### [Exercise prompt]
Will you output all of the data below exactly, omitting the images?

### [Dataset extract]
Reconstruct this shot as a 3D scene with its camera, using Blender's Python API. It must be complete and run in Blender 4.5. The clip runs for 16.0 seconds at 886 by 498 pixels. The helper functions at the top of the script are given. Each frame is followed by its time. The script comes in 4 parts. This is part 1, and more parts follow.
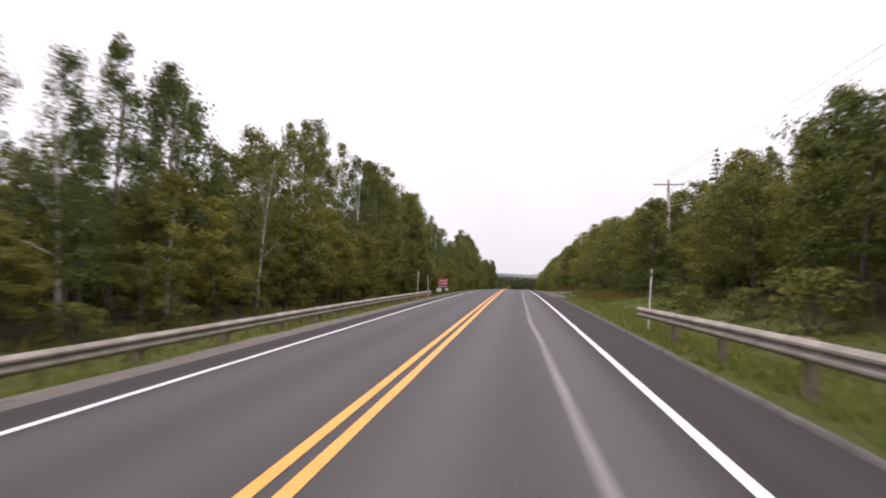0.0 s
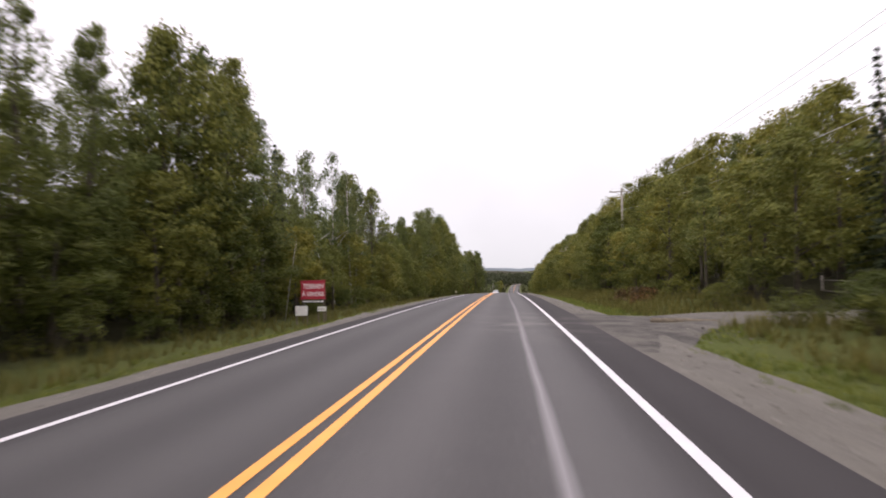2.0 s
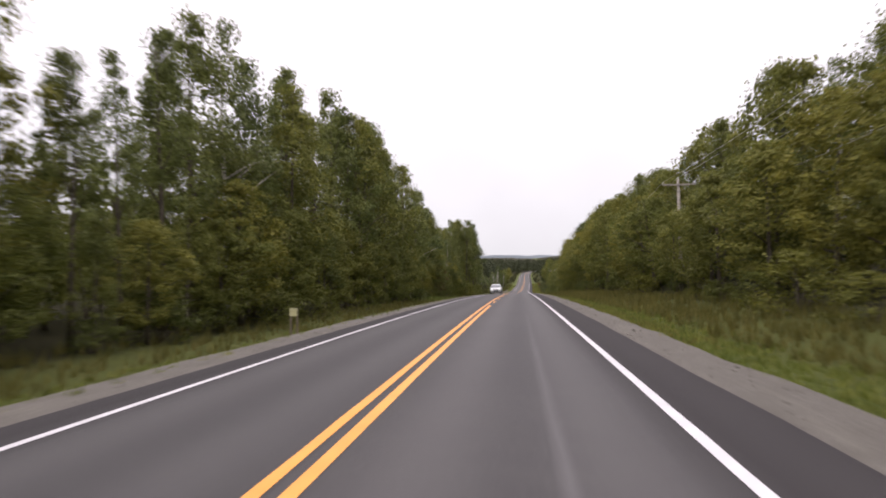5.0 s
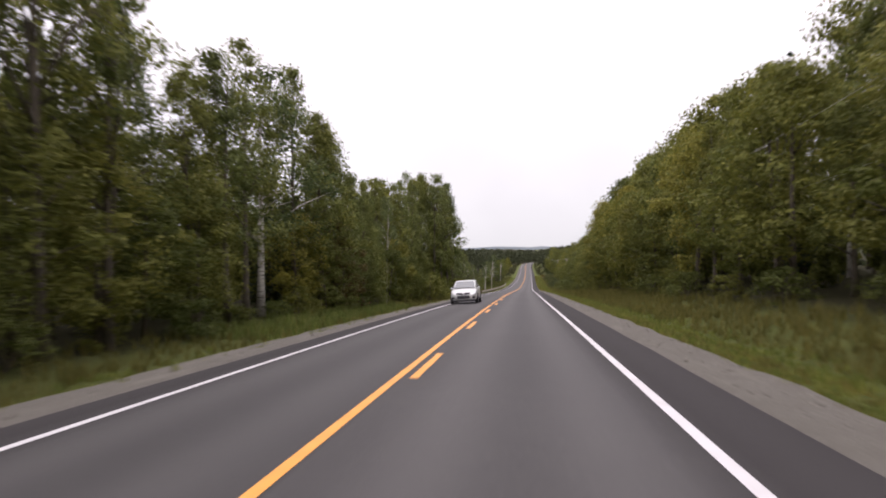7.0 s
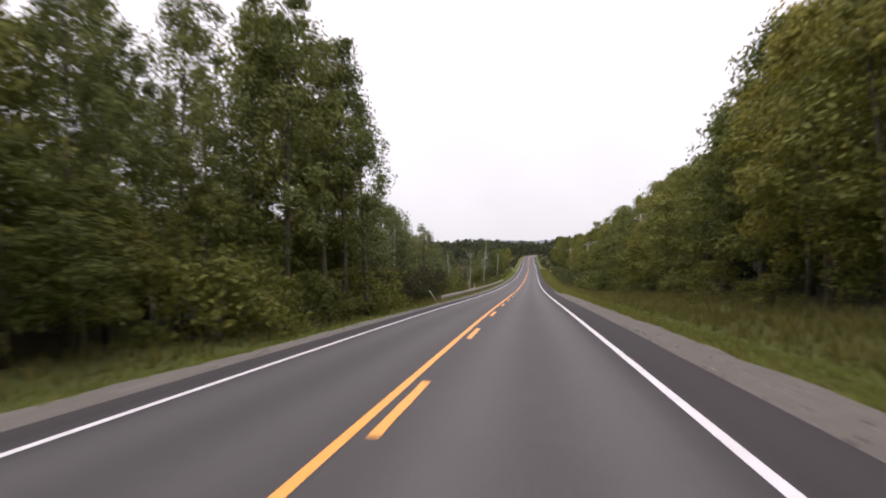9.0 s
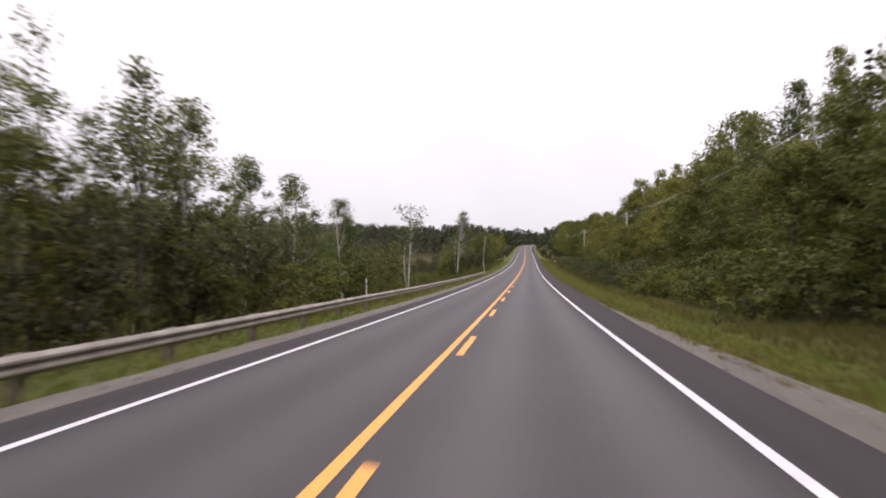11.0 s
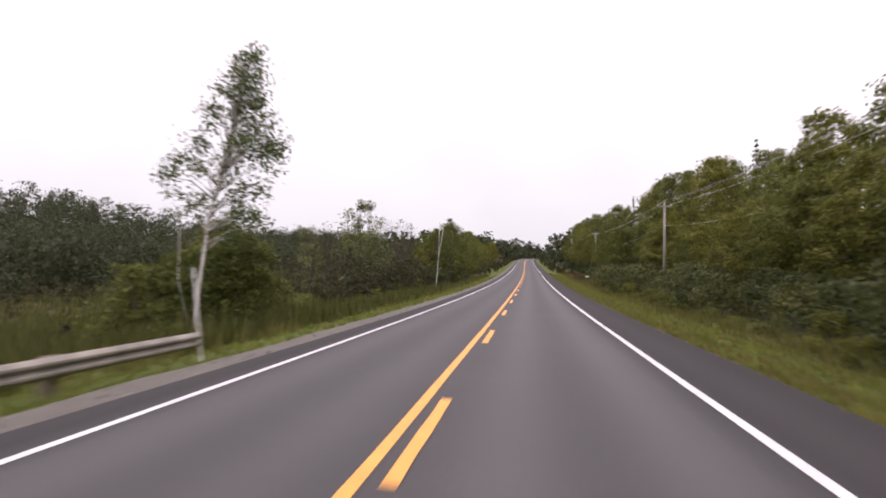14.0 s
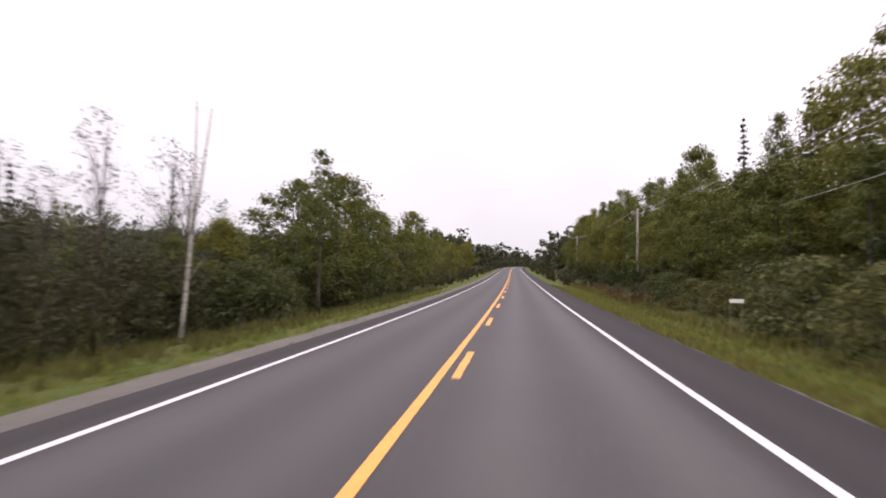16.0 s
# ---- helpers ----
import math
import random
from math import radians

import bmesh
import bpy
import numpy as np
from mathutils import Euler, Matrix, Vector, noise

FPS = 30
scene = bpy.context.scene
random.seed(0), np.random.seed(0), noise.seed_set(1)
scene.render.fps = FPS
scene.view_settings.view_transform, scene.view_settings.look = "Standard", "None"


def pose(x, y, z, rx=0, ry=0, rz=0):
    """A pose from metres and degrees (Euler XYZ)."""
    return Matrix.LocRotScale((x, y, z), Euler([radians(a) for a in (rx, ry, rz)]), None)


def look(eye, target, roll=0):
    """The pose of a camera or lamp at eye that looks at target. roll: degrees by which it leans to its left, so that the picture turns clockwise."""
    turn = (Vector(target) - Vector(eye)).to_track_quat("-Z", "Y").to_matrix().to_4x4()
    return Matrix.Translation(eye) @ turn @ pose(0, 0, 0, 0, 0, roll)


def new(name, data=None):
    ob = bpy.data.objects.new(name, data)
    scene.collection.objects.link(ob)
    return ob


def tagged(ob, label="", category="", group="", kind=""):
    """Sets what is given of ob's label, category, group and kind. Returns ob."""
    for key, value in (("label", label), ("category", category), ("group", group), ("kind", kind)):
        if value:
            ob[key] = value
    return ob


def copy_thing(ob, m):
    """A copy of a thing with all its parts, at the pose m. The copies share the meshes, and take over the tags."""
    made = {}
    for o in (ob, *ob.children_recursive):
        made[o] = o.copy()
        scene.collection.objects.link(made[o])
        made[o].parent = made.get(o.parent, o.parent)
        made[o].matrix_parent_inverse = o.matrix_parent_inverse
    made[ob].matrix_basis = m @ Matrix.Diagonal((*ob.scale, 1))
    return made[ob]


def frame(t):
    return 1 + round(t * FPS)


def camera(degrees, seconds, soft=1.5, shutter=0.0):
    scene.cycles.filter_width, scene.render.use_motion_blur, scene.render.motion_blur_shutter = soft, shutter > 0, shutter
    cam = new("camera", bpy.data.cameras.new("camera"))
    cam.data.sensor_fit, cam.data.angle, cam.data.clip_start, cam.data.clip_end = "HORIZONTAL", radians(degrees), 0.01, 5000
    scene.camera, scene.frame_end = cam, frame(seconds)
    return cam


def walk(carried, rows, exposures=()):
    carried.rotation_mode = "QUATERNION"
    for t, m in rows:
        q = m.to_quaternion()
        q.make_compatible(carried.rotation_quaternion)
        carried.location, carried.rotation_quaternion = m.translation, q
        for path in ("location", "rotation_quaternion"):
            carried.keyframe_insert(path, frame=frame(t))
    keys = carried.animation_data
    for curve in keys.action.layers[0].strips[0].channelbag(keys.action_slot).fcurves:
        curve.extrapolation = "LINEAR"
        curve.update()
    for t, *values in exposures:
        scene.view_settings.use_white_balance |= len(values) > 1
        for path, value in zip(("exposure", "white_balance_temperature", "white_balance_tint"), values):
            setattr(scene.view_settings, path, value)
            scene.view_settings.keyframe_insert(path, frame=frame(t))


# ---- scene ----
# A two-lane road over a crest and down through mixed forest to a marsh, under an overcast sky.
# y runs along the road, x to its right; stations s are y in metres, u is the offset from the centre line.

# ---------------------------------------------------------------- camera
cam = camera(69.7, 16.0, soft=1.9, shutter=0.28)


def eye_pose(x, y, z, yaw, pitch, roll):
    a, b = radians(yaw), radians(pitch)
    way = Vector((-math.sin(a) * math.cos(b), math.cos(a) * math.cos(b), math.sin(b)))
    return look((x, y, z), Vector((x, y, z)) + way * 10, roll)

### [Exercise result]
Reconstruct this shot as a 3D scene with its camera, using Blender's Python API. It must be complete and run in Blender 4.5. The clip runs for 16.0 seconds at 886 by 498 pixels. The helper functions at the top of the script are given. Each frame is followed by its time. The script comes in 4 parts. This is part 1, and more parts follow.
0.0 s
2.0 s
5.0 s
7.0 s
9.0 s
11.0 s
14.0 s
16.0 s
# ---- helpers ----
import math
import random
from math import radians

import bmesh
import bpy
import numpy as np
from mathutils import Euler, Matrix, Vector, noise

FPS = 30
scene = bpy.context.scene
random.seed(0), np.random.seed(0), noise.seed_set(1)
scene.render.fps = FPS
scene.view_settings.view_transform, scene.view_settings.look = "Standard", "None"


def pose(x, y, z, rx=0, ry=0, rz=0):
    """A pose from metres and degrees (Euler XYZ)."""
    return Matrix.LocRotScale((x, y, z), Euler([radians(a) for a in (rx, ry, rz)]), None)


def look(eye, target, roll=0):
    """The pose of a camera or lamp at eye that looks at target. roll: degrees by which it leans to its left, so that the picture turns clockwise."""
    turn = (Vector(target) - Vector(eye)).to_track_quat("-Z", "Y").to_matrix().to_4x4()
    return Matrix.Translation(eye) @ turn @ pose(0, 0, 0, 0, 0, roll)


def new(name, data=None):
    ob = bpy.data.objects.new(name, data)
    scene.collection.objects.link(ob)
    return ob


def tagged(ob, label="", category="", group="", kind=""):
    """Sets what is given of ob's label, category, group and kind. Returns ob."""
    for key, value in (("label", label), ("category", category), ("group", group), ("kind", kind)):
        if value:
            ob[key] = value
    return ob


def copy_thing(ob, m):
    """A copy of a thing with all its parts, at the pose m. The copies share the meshes, and take over the tags."""
    made = {}
    for o in (ob, *ob.children_recursive):
        made[o] = o.copy()
        scene.collection.objects.link(made[o])
        made[o].parent = made.get(o.parent, o.parent)
        made[o].matrix_parent_inverse = o.matrix_parent_inverse
    made[ob].matrix_basis = m @ Matrix.Diagonal((*ob.scale, 1))
    return made[ob]


def frame(t):
    return 1 + round(t * FPS)


def camera(degrees, seconds, soft=1.5, shutter=0.0):
    scene.cycles.filter_width, scene.render.use_motion_blur, scene.render.motion_blur_shutter = soft, shutter > 0, shutter
    cam = new("camera", bpy.data.cameras.new("camera"))
    cam.data.sensor_fit, cam.data.angle, cam.data.clip_start, cam.data.clip_end = "HORIZONTAL", radians(degrees), 0.01, 5000
    scene.camera, scene.frame_end = cam, frame(seconds)
    return cam


def walk(carried, rows, exposures=()):
    carried.rotation_mode = "QUATERNION"
    for t, m in rows:
        q = m.to_quaternion()
        q.make_compatible(carried.rotation_quaternion)
        carried.location, carried.rotation_quaternion = m.translation, q
        for path in ("location", "rotation_quaternion"):
            carried.keyframe_insert(path, frame=frame(t))
    keys = carried.animation_data
    for curve in keys.action.layers[0].strips[0].channelbag(keys.action_slot).fcurves:
        curve.extrapolation = "LINEAR"
        curve.update()
    for t, *values in exposures:
        scene.view_settings.use_white_balance |= len(values) > 1
        for path, value in zip(("exposure", "white_balance_temperature", "white_balance_tint"), values):
            setattr(scene.view_settings, path, value)
            scene.view_settings.keyframe_insert(path, frame=frame(t))


# ---- scene ----
# A two-lane road over a crest and down through mixed forest to a marsh, under an overcast sky.
# y runs along the road, x to its right; stations s are y in metres, u is the offset from the centre line.

# ---------------------------------------------------------------- camera
cam = camera(69.7, 16.0, soft=1.9, shutter=0.28)


def eye_pose(x, y, z, yaw, pitch, roll):
    a, b = radians(yaw), radians(pitch)
    way = Vector((-math.sin(a) * math.cos(b), math.cos(a) * math.cos(b), math.sin(b)))
    return look((x, y, z), Vector((x, y, z)) + way * 10, roll)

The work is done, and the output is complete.